In den 20er Jahren entstehen weitere 7 Filme. Es sind zumeist persönliche Arbeiten, die von der Schönheit der Natur, vom Triumph der Liebe über Klassenschranken, vom Nebeneinander von Freude und Schmerz und von der Verbindung ‘Traum und Realität‘ erzählen. Als Schlüsselfilm gilt “Toni“, ein Gastarbeiterdrama von 1934.
Renoir beginnt, sich für soziale Themen und politische Zusammenhänge zu interessieren.

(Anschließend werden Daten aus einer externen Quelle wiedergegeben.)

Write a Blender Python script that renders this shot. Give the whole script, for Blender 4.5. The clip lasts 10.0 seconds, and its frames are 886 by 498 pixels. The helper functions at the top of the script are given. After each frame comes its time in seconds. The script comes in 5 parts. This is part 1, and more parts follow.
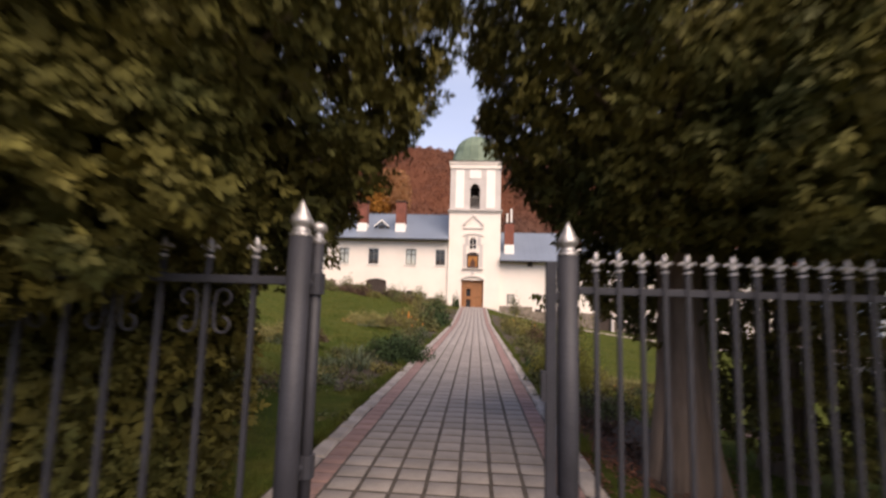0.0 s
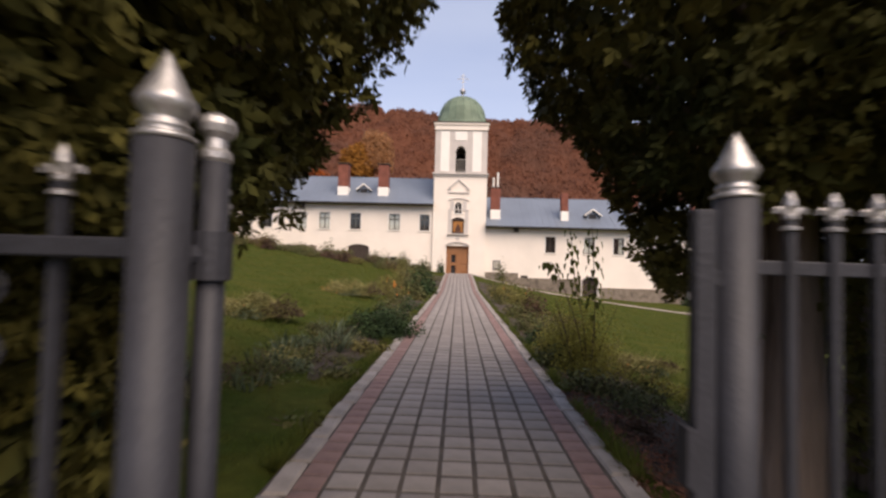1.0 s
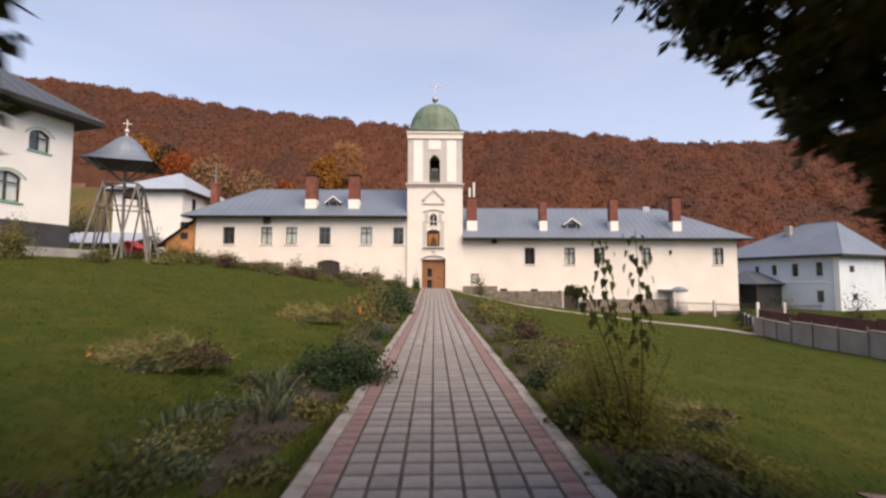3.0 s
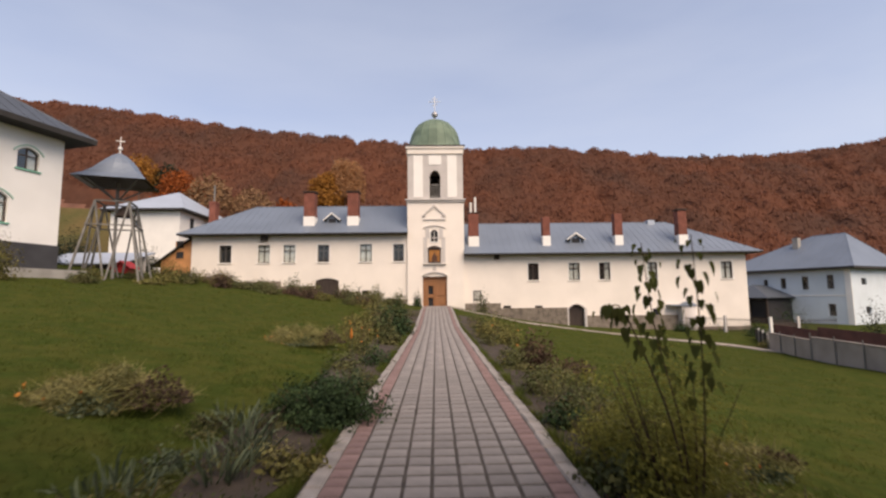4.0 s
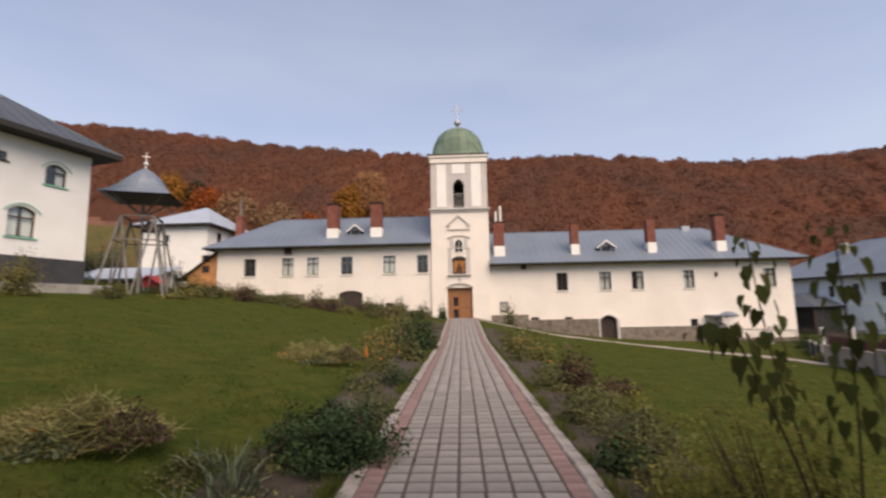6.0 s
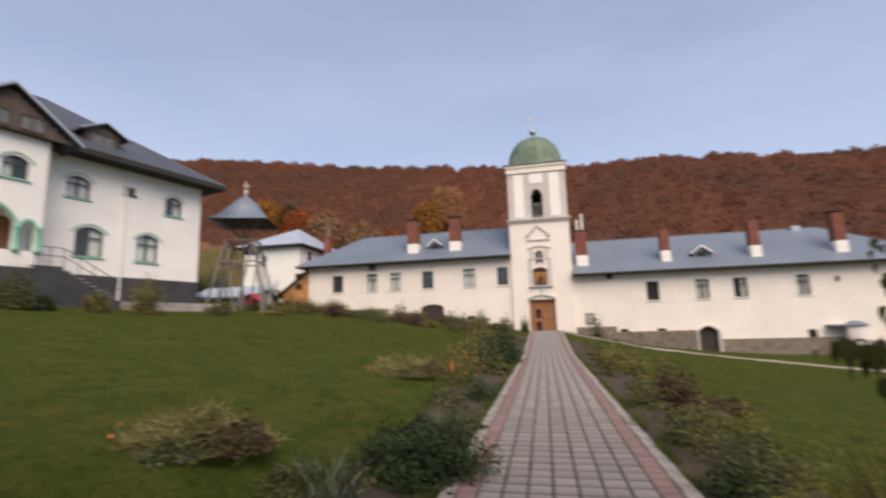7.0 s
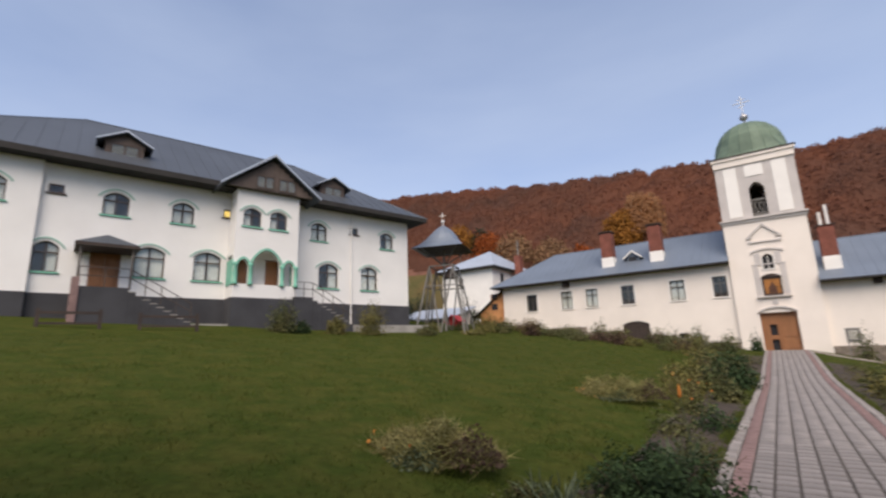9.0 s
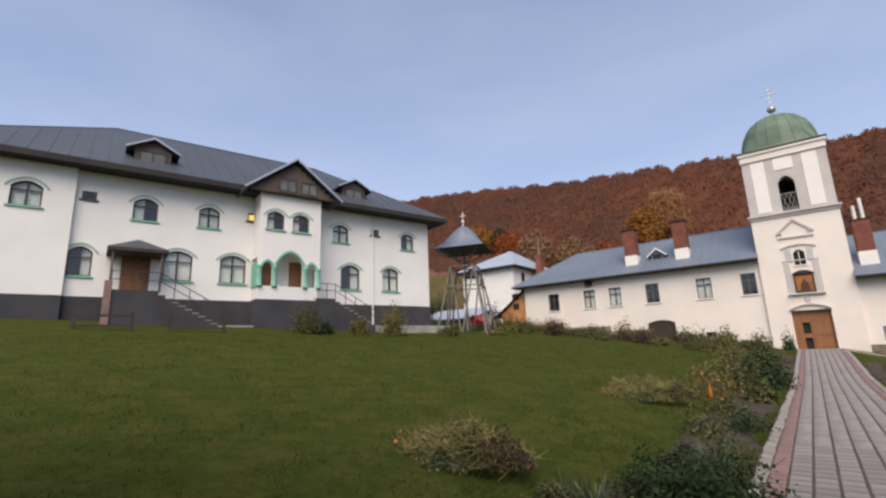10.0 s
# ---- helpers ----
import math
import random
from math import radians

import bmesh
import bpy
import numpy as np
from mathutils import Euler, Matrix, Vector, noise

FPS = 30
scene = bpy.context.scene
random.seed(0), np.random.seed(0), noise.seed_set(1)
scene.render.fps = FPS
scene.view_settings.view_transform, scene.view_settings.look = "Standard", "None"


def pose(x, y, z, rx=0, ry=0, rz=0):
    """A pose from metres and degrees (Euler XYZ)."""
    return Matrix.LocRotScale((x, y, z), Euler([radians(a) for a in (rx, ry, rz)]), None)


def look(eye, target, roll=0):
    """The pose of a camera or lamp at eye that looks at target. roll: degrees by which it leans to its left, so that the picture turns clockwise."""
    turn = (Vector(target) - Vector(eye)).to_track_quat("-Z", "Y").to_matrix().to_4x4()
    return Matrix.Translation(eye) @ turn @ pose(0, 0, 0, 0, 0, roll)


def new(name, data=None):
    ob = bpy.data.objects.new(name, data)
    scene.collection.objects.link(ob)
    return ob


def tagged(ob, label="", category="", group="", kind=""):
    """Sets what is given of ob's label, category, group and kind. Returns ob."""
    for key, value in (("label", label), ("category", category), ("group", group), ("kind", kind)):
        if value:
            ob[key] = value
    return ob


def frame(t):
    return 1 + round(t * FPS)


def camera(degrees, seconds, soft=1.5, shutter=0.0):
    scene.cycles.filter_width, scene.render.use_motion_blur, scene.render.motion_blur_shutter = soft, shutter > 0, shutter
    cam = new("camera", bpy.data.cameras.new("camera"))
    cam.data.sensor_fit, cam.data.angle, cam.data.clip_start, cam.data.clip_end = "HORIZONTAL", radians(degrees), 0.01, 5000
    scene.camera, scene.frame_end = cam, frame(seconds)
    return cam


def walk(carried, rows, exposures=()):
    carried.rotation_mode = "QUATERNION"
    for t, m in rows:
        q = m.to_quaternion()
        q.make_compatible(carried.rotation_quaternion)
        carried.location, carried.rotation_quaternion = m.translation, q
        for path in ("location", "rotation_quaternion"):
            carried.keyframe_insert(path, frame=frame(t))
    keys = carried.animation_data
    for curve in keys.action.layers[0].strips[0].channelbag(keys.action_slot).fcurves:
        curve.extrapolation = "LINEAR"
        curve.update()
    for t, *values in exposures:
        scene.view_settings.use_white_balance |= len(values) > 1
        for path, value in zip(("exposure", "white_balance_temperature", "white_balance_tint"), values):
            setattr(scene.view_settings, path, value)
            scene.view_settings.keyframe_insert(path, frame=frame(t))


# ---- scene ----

In der zweiten Hälfte der 30er Jahre entstehen d i e Kunst-Werke, mit denen sich Jean Renoir einen Ehrenplatz im Olymp des Kinos sichert: 1937 der bewegende Antikriegsfilm “Die große Illusion“; 1938 die düstere Adaption des Emile-Zola-Romans “Bestie Mensch“ und 1939 der gesellschaftskritische Film
“Die Spielregel“.
“Die große Illusion“ wurde 1958 in Brüssel von einer
internationalen Jury zu einem der “besten 12 Filme aller Zeiten“ bestimmt. “Die Demokraten auf der ganzen Welt sollen ihn sehen“, kommentierte damals der amerikanische Präsident Franklin D. Roosevelt. Im Oktober 1939 von der französischen Zensur als “demoralisierend“ verboten, gilt er heute als Meisterwerk der
Filmgeschichte. “Ich bin für das Einfache und Direkte im Film“, sagte Renoir damals, “und nicht für übertrieben kunstvolle Mittel. Die Technik soll gar nicht bemerkt werden. Dann ist es gut“: So das künstlerische Credo eines Mannes, der als der “französischste aller Vorkriegsregisseur“ bezeichnet wurde.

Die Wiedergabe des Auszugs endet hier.